>> begin DATASET EXCERPT

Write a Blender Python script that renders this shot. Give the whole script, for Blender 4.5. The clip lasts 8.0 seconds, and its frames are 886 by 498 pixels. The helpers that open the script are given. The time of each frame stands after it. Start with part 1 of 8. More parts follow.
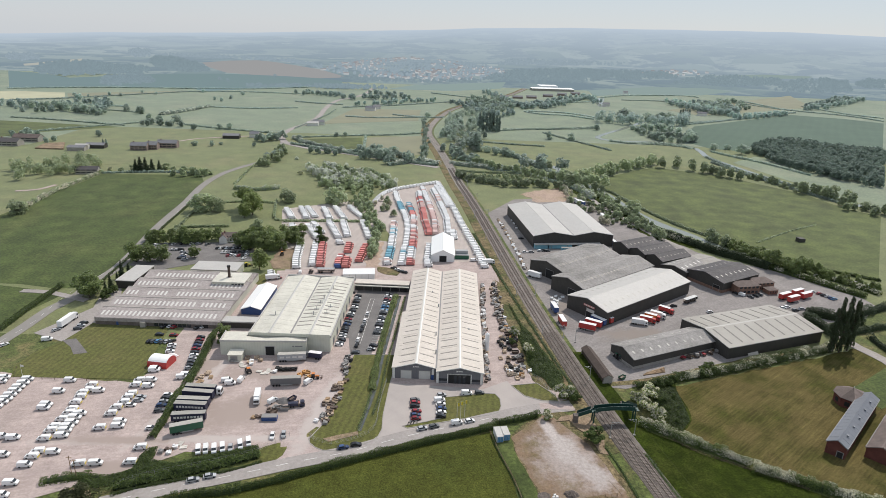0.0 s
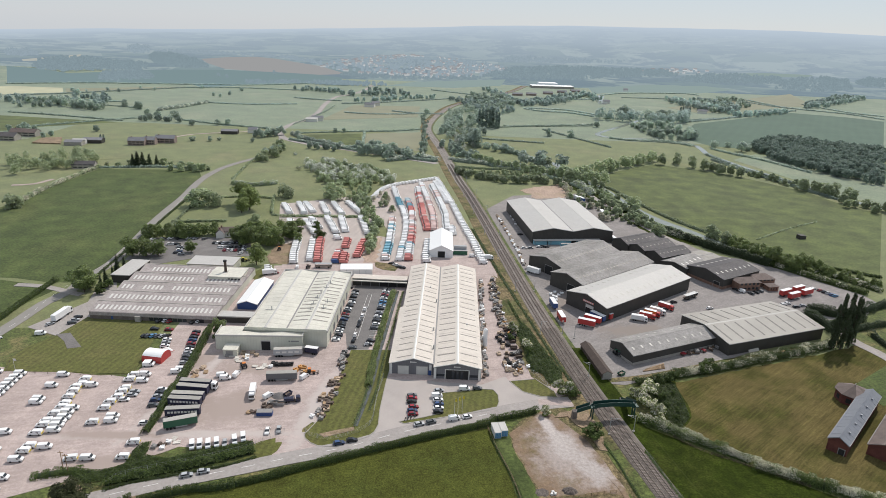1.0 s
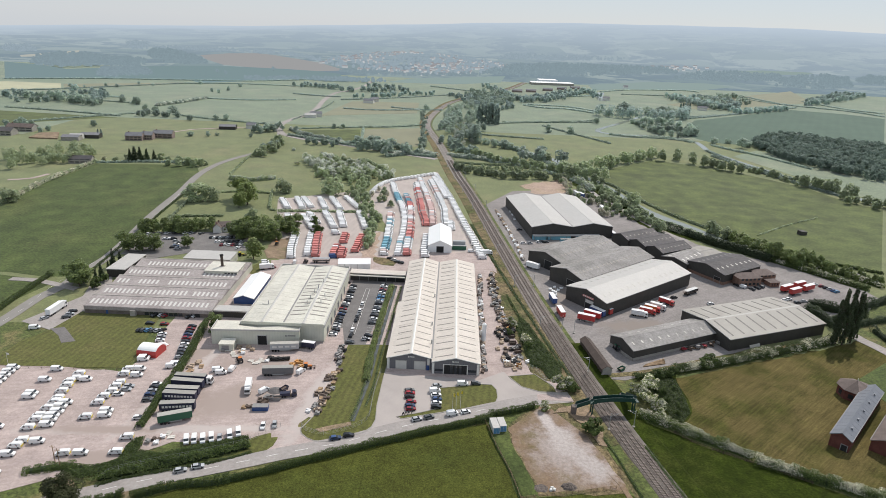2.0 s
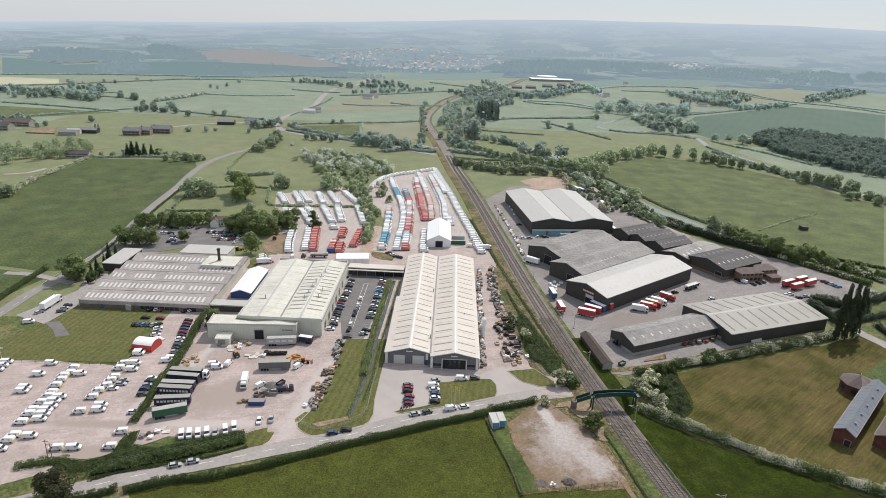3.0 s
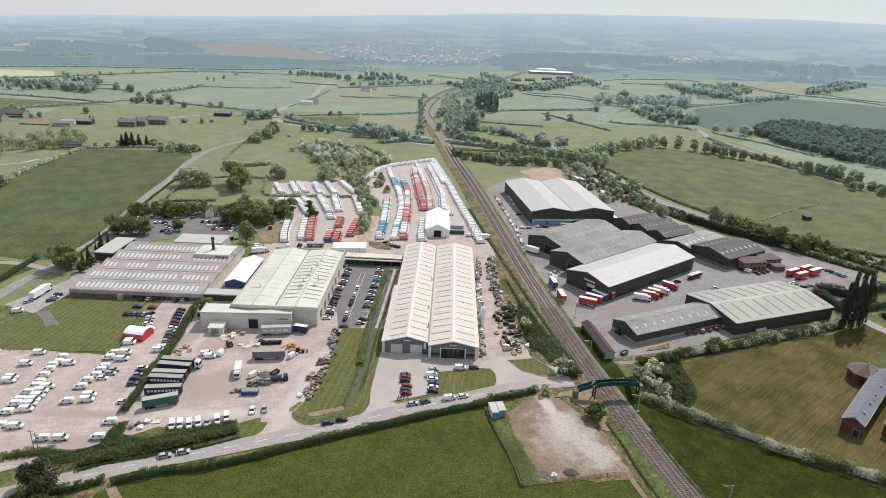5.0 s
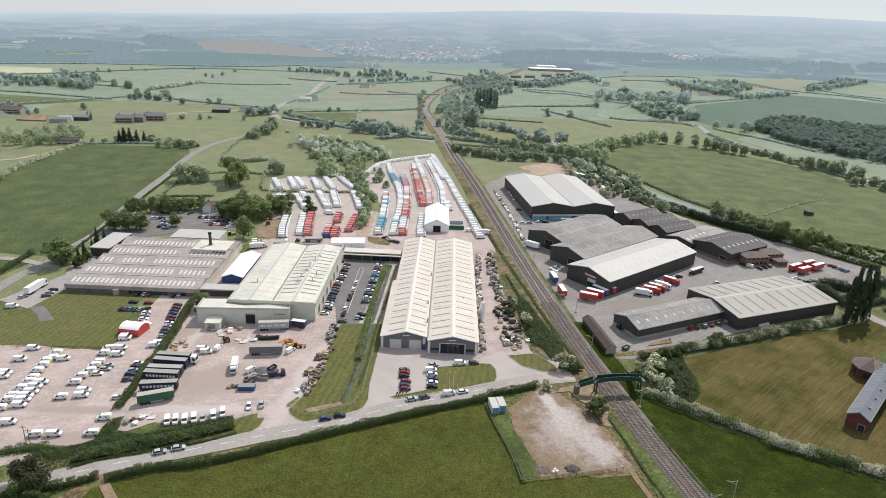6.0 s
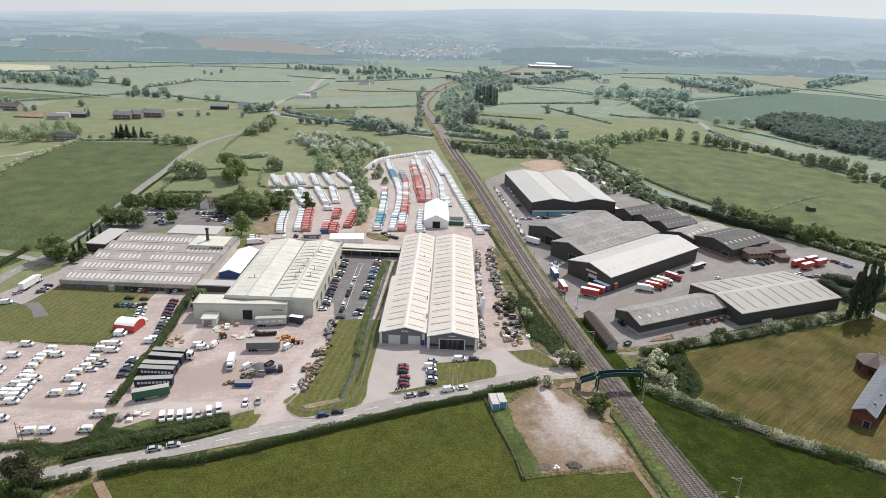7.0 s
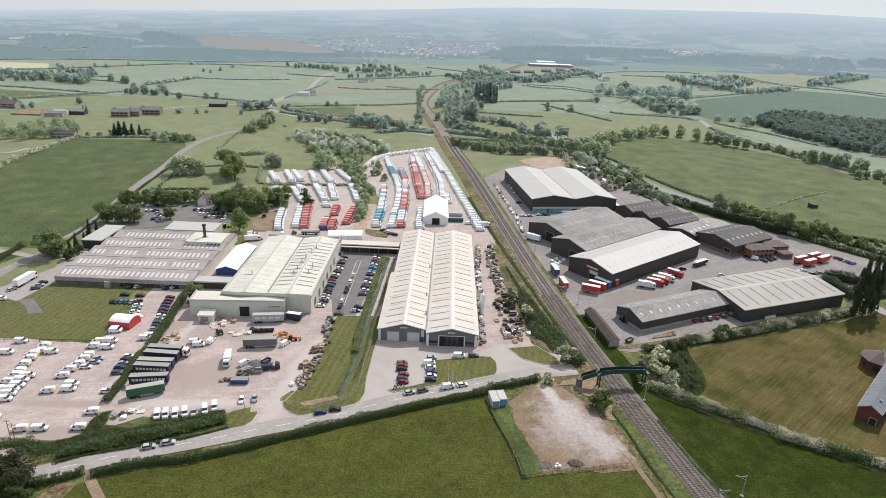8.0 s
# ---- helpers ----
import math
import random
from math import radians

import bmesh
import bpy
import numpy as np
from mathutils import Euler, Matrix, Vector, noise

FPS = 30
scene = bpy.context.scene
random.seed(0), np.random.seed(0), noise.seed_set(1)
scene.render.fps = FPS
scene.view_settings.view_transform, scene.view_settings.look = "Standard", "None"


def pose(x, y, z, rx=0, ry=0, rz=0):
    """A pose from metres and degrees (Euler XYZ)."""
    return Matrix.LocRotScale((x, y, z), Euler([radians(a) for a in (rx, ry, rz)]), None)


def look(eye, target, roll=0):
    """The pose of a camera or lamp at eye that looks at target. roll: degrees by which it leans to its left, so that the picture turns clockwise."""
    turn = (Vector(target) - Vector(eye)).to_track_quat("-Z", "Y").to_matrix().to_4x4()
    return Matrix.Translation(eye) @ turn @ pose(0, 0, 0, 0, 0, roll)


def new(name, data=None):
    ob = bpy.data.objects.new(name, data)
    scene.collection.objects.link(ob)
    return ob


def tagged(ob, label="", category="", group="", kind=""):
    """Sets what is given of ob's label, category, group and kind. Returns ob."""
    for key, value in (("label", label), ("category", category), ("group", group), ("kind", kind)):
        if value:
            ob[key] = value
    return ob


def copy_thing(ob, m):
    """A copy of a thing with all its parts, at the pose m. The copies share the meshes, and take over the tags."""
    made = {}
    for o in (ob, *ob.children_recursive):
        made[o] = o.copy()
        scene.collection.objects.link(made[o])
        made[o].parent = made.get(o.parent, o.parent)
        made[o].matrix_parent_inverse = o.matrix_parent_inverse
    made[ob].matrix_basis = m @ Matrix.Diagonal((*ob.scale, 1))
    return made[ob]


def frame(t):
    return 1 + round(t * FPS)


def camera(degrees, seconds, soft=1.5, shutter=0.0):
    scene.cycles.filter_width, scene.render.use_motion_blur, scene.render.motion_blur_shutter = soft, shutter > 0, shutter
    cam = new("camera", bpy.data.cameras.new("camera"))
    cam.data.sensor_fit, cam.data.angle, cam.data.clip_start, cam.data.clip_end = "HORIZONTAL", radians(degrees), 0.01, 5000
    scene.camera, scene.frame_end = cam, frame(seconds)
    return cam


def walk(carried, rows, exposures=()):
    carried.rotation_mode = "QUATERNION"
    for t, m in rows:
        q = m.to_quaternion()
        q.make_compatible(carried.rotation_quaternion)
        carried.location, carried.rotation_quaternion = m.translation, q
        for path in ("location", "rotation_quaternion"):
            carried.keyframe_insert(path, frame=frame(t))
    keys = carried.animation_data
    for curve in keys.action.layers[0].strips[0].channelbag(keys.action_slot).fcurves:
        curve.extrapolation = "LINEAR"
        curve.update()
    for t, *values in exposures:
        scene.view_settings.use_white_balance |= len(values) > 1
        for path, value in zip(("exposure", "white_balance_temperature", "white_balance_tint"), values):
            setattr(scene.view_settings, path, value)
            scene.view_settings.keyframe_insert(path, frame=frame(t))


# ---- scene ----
cam = camera(70.6, 8.0, soft=0.35)
PATH = [
    (0.0, (20.182, -225.959, 138.545), (19.893, -112.738, 98.773), 1.983),
    (0.5, (20.517, -224.869, 137.352), (20.297, -111.713, 97.412), 2.099),
    (1.0, (20.809, -223.774, 136.127), (20.657, -110.689, 96.001), 2.192),
    (1.5, (21.062, -222.675, 134.875), (20.978, -109.665, 94.547), 2.264),
    (3.0, (21.628, -219.341, 131.003), (21.736, -106.565, 90.016), 2.377),
    (3.5, (21.766, -218.214, 129.688), (21.934, -105.517, 88.477), 2.387),
    (4.0, (21.886, -217.079, 128.370), (22.110, -104.458, 86.938), 2.387),
    (4.5, (21.992, -215.935, 127.051), (22.269, -103.387, 85.407), 2.380),
    (6.0, (22.265, -212.436, 123.142), (22.679, -100.079, 80.947), 2.332),
    (6.5, (22.356, -211.245, 121.870), (22.805, -98.939, 79.534), 2.315),
    (7.0, (22.453, -210.041, 120.621), (22.933, -97.777, 78.170), 2.301),
    (7.5, (22.561, -208.822, 119.399), (23.065, -96.591, 76.865), 2.292),
    (8.0, (22.685, -207.588, 118.209), (23.207, -95.379, 75.628), 2.291),
]
walk(cam, [(t, look(eye, target, roll)) for t, eye, target, roll in PATH], [(0.0, -0.10), (4.0, 0.0), (8.0, 0.08)])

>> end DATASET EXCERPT

■ **WHAT TO WORK ON**: Your task is to restate word for word the lines from the top of the data to the line containing "import numpy as np", both ends included, with every picture left out.

■ **RESULT FOR THIS TASK**:
Write a Blender Python script that renders this shot. Give the whole script, for Blender 4.5. The clip lasts 8.0 seconds, and its frames are 886 by 498 pixels. The helpers that open the script are given. The time of each frame stands after it. Start with part 1 of 8. More parts follow.
0.0 s
1.0 s
2.0 s
3.0 s
5.0 s
6.0 s
7.0 s
8.0 s
# ---- helpers ----
import math
import random
from math import radians

import bmesh
import bpy
import numpy as np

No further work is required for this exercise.